Produced to accompany a new exhibition that celebrates the sculpture and its afterlives, Tell It With Pride traces a detailed, illustrated history and legacy of the 54th Massachusetts’ renowned attack on Fort Wagner in July 1863. While the familiar stories of the regiment’s formation and wartime service, as well as of Saint-Gaudens’ lengthy creative process are covered, the book’s four essays approach the sculpture from fresh perspectives which examine the relationships between the sculpture and other artistic media from the late 19th century to the present day, and bring new life to the long-running commentary surrounding the work.

(c. 1880), unknown photographer,

Private Charles A. Smith (c. 1880), unknown photographer, Courtesy of the Massachusetts Historical Society

Sarah Greenough’s opening chapter provides a compelling account of how and why the regiment’s soldiers, command, and supporters went about acquiring photographic images of themselves. Extensive illustrations are attended by Greenough’s perceptive close readings, which expose the complex political and racial tensions visible in some of the first photographs of African American men, and unpick the corporeal and material symbolism cultivated by a growing set of self-conscious celebrities.

Elsewhere, Nancy K. Anderson offers insight into other 19th-century artistic representations of Shaw, while Renée Ater describes the inspiration which Ed Hamilton’s 1998 Spirit of Freedom monument to African American servicemen and their families takes, practically and symbolically, from Saint-Gaudens’ project.

Possibly the strongest chapter of the collection is Lindsay Harris’s meditation on the place of the 54th and Saint-Gaudens’ sculpture in 20th-century art. Here, Harris surveys the ways in which the deeds of the 54th took on iconographic status for generations of black Americans seeking to define themselves and establish their citizenship in the years following the abolition of slavery. The chapter charts the use of images of the Shaw memorial in the home of the progressive ‘New Negro’, through the incorporation of 54th imagery into Carlos Lopez’s 1943 mural for the Recorder of Deeds building in Washington, D.C., and in Lincoln Kirstein’s 1973 photographic elegy to the memorial, Lay This Laurel.

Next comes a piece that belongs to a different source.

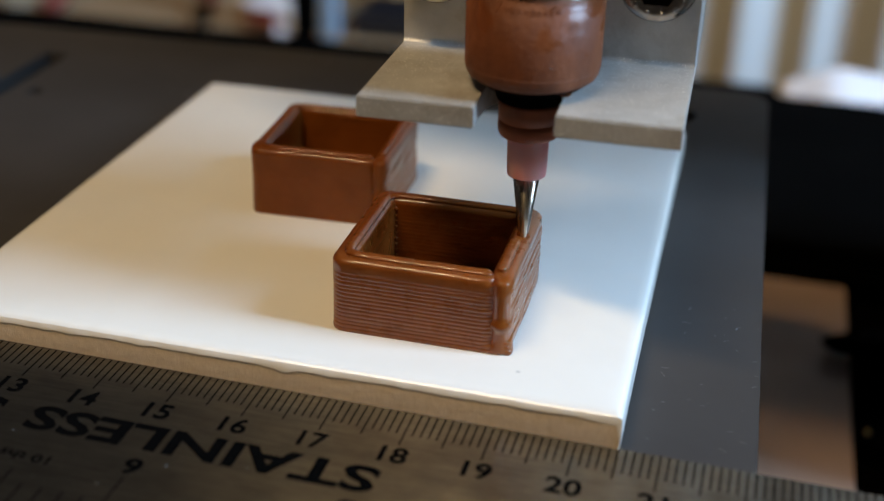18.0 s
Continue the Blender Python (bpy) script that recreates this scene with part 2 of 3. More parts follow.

Dealing sensitively with the changing significance of the 54th to the generations who lived through the upheaval of the Civil Rights years, Harris is the only author thoroughly to address the sculpture’s failings, the names of the African American soldiers it omits, and the acts of national forgetting which hinder a more holistic understanding of African American participation in America’s wars. Indeed, Tell It With Pride attempts to redress some of these failings remotely in its inclusion of an exhaustive roster listing the names of all known members of the 54th Regiment. Yet Harris leaves us with the unsettling feeling that the 54th’s work remains incomplete.

Where Nancy K. Anderson powerfully demonstrates how the Saint-Gaudens memorial has the power to remind an American veteran, blinded in Afghanistan, why he fought for his country, Harris makes it clear that some wartime histories go unrepresented, and that the march of progress has some way to go.

The exhibition ‘Tell it with Pride’ is at the National Gallery of Art, Washington D.C. until 20 January 2014, and at the Massachusetts Historical Society, Boston MA from 23 February–May 26 2014.

Tell It With Pride: The 54th Massachusetts Regiment and Augustus Saint-Gaudens’ Shaw Memorial, Sarah Greenough and Nancy K. Anderson with Lindsay Harris and Renée Ater (National Gallery of Art, Washington D.C. in association with Yale University Press).